Option/Missing Data¶
option[float32]
Constructs a type based on the provided type which may have missing
values. ?float32
is syntactic sugar for option[float32]
.
The type inside the option parameter may also have its own dimensions,
for example ?3 * float32
is syntactic sugar for option[3 * float32]
.
Pointer¶
pointer[target=2 * 3 * int32]
Constructs a type whose value is a pointer to values of the target type.
Maps¶
Represents the type of key-value pairs. This is used for discovering foreign key relationships in relational databases, but is meant to be useful outside of that context as well. For example the type of a column of Python dictionaries whose keys are strings and values are 64-bit integers would be written as:
var * map[string, int64]
Date, Time, and DateTime¶
date
A type which represents a single date in the Gregorian calendar.

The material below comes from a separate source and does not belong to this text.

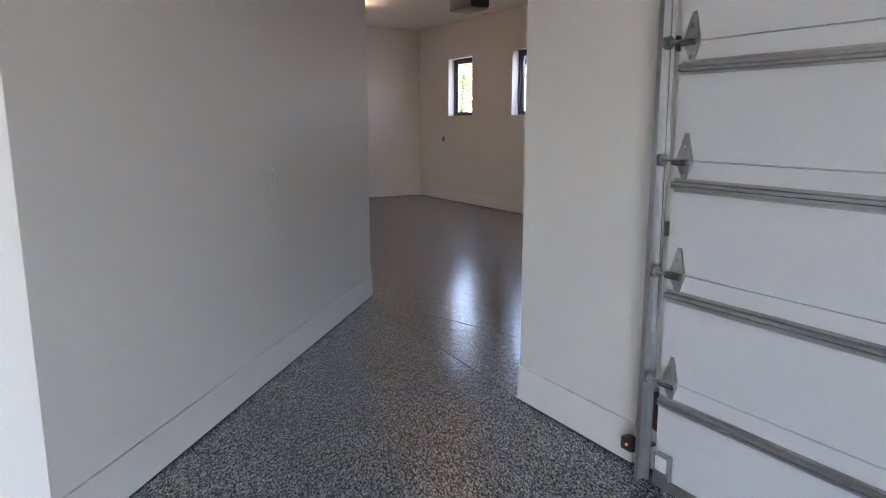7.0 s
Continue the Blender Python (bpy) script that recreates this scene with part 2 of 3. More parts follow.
LEDO = glow("led_orange", (1.0, 0.25, 0.05), 0.06)


# ---- building helpers ----
def box(bm, x0, x1, y0, y1, z0, z1, bevel=0.0):
    r = bmesh.ops.create_cube(bm, size=1.0, matrix=Matrix.LocRotScale(((x0 + x1) / 2, (y0 + y1) / 2, (z0 + z1) / 2), None, (abs(x1 - x0), abs(y1 - y0), abs(z1 - z0))))
    if bevel:
        edges = list({e for v in r["verts"] for e in v.link_edges})
        bmesh.ops.bevel(bm, geom=edges, offset=bevel, segments=2, profile=0.5, affect="EDGES")
    return bm


def B(*a, bevel=0.0):
    return box(bmesh.new(), *a, bevel=bevel)


def cyl(bm, p0, p1, r0, r1=None, n=16):
    p0, p1 = Vector(p0), Vector(p1)
    d = p1 - p0
    m = Matrix.Translation((p0 + p1) / 2) @ d.to_track_quat("Z", "Y").to_matrix().to_4x4()
    bmesh.ops.create_cone(bm, cap_ends=True, segments=n, radius1=r0, radius2=r0 if r1 is None else r1, depth=d.length, matrix=m)
    return bm


def C(*a, **k):
    return cyl(bmesh.new(), *a, **k)


def prism(bm, poly, axis, a, b):
    """A polygon of pairs, drawn out along an axis from a to b."""
    def place(u, v, w):
        return {"x": (w, u, v), "y": (u, w, v), "z": (u, v, w)}[axis]
    lo, hi = [bm.verts.new(place(u, v, a)) for u, v in poly], [bm.verts.new(place(u, v, b)) for u, v in poly]
    faces = [bm.faces.new(lo), bm.faces.new(hi)]
    for i in range(len(poly)):
        j = (i + 1) % len(poly)
        faces.append(bm.faces.new((lo[i], lo[j], hi[j], hi[i])))
    bmesh.ops.recalc_face_normals(bm, faces=faces)
    return bm


def P(*a):
    return prism(bmesh.new(), *a)


def lathe(bm, profile, n=32, center=(0, 0)):
    """A turned shape about a vertical axis from (radius, height) pairs."""
    rings = []
    for r, z in profile:
        if r < 1e-6:
            rings.append([bm.verts.new((center[0], center[1], z))])
        else:
            rings.append([bm.verts.new((center[0] + r * math.cos(2 * math.pi * i / n), center[1] + r * math.sin(2 * math.pi * i / n), z)) for i in range(n)])
    for a, b in zip(rings, rings[1:]):
        for i in range(n):
            j = (i + 1) % n
            if len(a) == 1 and len(b) == 1:
                continue
            if len(a) == 1:
                bm.faces.new((a[0], b[i], b[j]))
            elif len(b) == 1:
                bm.faces.new((a[i], a[j], b[0]))
            else:
                bm.faces.new((a[i], a[j], b[j], b[i]))
    bmesh.ops.recalc_face_normals(bm, faces=bm.faces[:])
    return bm


def tube(bm, pts, r, n=8):
    """A bent rod through the points."""
    pts = [Vector(p) for p in pts]
    rings = []
    side = None
    for i, p in enumerate(pts):
        d = (pts[min(i + 1, len(pts) - 1)] - pts[max(i - 1, 0)]).normalized()
        if side is None:
            side = d.orthogonal().normalized()
        side = (side - side.dot(d) * d).normalized()
        up = d.cross(side)
        rings.append([bm.verts.new(p + r * (math.cos(2 * math.pi * k / n) * side + math.sin(2 * math.pi * k / n) * up)) for k in range(n)])
    for a, b in zip(rings, rings[1:]):
        for k in range(n):
            bm.faces.new((a[k], a[(k + 1) % n], b[(k + 1) % n], b[k]))
    bm.faces.new(rings[0]), bm.faces.new(rings[-1])
    bmesh.ops.recalc_face_normals(bm, faces=bm.faces[:])
    return bm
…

In DyND and Blaze, it is represented as a 32-bit signed integer offset
from the date 1970-01-01
.
time
time[tz='UTC']
Represents a time in an abstract day (no time zone), or a day with the specified time zone.
Stored as a 64-bit integer offset from midnight, stored as ticks (100 ns units).
datetime
datetime[tz='UTC']
Represents a moment in time in an abstract time zone if no time zone is provided, otherwise stored as UTC but representing time in the specified time zone.
Stored as a 64-bit signed integer offset from
0001-01-01T00:00:00
in ticks (100 ns units), the “universal
time scale” from the ICU library. Follows the POSIX convention
of ignoring leap seconds.
http://userguide.icu-project.org/datetime/universaltimescale
units['second', int64]
A type which represents a value with the units and type specified. Initially only supporting time units, to support the datetime functionality without adding a special “timedelta” type.
Initial valid units are: ‘100*nanosecond’ (ticks as in the datetime storage), ‘microsecond’, ‘millisecond’, ‘second’, ‘minute’, ‘hour’, ‘day’. Need to decide on valid shortcuts in a context with more physical units, probably by adopting conventions from a good physical units library.
timetz
datetimetz
Represents a time/datetime with the time zone attached to the data. Not implemented in Blaze/DyND.